Even with all this evidence, Tom was guilty as charged. The fact that there was no real sufficient evidence from the Ewell family gives us the implication that the Jury had to be racist and yet again the private justice system was active. In this novel, Harper Lee stereotypes a typical “white trash” family i.e. the Ewells and a “typical” black man and she shows how even though they comprise of the same lifestyles (even though Tom’s was more controlled and cleaner) because the Ewells were white, or might I say pure, they were accepted in society but because Tom was coloured he was rejected.

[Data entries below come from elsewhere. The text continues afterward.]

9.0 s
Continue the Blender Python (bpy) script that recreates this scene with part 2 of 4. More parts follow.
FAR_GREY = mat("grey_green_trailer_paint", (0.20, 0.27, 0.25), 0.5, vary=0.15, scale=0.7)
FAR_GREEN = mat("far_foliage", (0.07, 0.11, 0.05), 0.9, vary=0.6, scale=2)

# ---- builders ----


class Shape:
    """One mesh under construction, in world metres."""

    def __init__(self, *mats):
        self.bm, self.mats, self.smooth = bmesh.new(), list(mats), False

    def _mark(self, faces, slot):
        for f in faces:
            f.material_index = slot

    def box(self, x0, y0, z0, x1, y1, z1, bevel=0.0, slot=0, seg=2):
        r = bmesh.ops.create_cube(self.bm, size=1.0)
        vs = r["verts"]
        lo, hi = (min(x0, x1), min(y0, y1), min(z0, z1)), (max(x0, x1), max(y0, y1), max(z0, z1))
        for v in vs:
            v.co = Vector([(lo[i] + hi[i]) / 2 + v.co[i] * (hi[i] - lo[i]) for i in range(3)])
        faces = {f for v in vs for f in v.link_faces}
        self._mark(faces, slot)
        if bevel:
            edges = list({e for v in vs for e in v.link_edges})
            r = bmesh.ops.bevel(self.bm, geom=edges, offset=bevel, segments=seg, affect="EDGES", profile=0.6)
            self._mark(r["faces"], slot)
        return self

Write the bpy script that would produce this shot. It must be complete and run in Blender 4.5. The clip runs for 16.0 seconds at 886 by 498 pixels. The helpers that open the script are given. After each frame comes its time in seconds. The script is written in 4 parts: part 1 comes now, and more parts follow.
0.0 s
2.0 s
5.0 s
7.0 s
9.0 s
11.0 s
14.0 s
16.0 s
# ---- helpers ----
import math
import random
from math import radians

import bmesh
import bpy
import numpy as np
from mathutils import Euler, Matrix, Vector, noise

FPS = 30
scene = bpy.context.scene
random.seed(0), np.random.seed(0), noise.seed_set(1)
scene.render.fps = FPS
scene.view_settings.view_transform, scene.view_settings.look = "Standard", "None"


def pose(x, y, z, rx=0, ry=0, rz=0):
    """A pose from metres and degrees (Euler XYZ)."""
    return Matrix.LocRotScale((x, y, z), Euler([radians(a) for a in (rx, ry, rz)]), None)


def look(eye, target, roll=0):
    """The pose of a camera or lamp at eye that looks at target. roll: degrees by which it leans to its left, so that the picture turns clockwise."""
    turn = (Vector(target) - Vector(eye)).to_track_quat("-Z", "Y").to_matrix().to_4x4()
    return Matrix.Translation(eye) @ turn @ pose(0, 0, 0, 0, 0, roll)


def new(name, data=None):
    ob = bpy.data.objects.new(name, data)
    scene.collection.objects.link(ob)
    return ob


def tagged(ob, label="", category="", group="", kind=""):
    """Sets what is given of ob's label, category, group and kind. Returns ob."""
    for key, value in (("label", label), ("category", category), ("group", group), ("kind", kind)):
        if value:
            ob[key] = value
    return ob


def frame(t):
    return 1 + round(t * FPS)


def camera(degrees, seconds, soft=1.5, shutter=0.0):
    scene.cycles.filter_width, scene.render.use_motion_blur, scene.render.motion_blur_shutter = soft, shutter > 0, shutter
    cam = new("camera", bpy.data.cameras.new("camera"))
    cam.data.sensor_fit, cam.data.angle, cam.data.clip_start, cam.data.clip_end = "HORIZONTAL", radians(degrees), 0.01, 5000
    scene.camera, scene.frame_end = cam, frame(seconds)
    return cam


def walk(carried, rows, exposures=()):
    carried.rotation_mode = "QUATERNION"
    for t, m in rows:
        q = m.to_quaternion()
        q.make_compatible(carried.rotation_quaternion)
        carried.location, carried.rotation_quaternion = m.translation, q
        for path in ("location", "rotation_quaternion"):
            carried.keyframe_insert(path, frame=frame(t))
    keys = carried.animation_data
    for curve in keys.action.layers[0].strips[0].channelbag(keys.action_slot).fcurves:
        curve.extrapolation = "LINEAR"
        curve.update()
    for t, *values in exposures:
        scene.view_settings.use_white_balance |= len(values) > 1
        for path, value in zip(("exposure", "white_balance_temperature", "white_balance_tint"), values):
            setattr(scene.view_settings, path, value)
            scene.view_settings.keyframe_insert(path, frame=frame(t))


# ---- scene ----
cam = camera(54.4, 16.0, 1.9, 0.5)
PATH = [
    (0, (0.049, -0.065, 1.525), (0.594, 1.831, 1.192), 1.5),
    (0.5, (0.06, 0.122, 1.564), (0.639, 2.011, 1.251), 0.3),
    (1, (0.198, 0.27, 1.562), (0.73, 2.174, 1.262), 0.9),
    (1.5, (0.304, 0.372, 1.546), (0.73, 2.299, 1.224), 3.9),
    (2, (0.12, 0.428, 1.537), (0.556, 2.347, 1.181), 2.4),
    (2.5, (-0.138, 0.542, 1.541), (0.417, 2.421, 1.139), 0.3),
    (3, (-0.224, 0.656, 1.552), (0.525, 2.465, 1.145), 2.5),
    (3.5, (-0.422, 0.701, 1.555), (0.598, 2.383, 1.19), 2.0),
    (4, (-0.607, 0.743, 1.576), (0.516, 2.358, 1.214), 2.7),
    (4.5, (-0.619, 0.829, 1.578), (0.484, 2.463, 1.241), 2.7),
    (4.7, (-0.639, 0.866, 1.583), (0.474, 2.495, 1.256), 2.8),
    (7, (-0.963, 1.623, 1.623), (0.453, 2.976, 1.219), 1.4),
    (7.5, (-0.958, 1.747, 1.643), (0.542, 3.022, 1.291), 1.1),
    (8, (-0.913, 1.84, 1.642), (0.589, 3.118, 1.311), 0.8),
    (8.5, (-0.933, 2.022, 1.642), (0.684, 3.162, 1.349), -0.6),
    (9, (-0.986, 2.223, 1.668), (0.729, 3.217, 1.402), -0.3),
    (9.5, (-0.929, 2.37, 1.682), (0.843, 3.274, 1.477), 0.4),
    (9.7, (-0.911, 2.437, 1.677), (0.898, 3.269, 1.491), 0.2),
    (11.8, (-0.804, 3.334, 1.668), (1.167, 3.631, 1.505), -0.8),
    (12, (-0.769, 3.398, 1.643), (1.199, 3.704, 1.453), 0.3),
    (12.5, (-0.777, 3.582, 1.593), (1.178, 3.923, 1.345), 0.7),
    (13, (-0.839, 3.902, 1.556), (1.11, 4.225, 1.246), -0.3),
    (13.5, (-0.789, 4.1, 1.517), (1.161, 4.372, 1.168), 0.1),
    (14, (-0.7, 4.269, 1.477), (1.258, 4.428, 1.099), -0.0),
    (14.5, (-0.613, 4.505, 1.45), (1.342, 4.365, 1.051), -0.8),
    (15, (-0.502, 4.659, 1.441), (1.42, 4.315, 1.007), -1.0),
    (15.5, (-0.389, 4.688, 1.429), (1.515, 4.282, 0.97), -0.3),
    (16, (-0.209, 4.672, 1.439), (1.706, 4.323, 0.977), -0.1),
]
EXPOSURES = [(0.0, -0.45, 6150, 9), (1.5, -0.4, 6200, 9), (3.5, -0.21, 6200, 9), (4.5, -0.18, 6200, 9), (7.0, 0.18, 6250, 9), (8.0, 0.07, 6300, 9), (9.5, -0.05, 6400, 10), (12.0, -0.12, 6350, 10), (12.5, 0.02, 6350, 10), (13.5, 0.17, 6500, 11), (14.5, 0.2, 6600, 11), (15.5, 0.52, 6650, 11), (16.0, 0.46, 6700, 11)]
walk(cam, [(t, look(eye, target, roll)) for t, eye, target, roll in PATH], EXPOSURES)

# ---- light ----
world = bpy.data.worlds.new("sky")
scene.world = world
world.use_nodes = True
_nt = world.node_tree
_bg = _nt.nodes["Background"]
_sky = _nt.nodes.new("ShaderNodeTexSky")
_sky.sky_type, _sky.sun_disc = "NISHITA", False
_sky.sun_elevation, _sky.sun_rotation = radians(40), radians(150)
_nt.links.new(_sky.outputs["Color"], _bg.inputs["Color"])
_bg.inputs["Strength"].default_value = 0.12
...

These were just purely unjust views of the public.
In conclusion, I believe that the Justice System, itself, was fair. At that time a White man would go through the same trial stages as a Black man however it was the people and the influence in the court that affected a jury’s decision and if there was an all-white jury against a black then the verdict would be GUILTY AS CHARGED. Also through writing this novel we can deduce that the case of there being these two different systems can really make a difference on one whole court. Harper Lee’s portrait of the black society’s problems does enforce the injustices of the “Justice System”. By communicating to us, as the reader, through the point of view of a child, it helps us to learn and develop our understanding of the problems that overrode the black society of the time in the 1930s and it is as if our minds are just as naive as a child’s. We learn and witness the reality. I feel that the novel “To Kill a Mockingbird” was just for us to understand the concept of the past and raise our awareness of the injustices against a coloured person.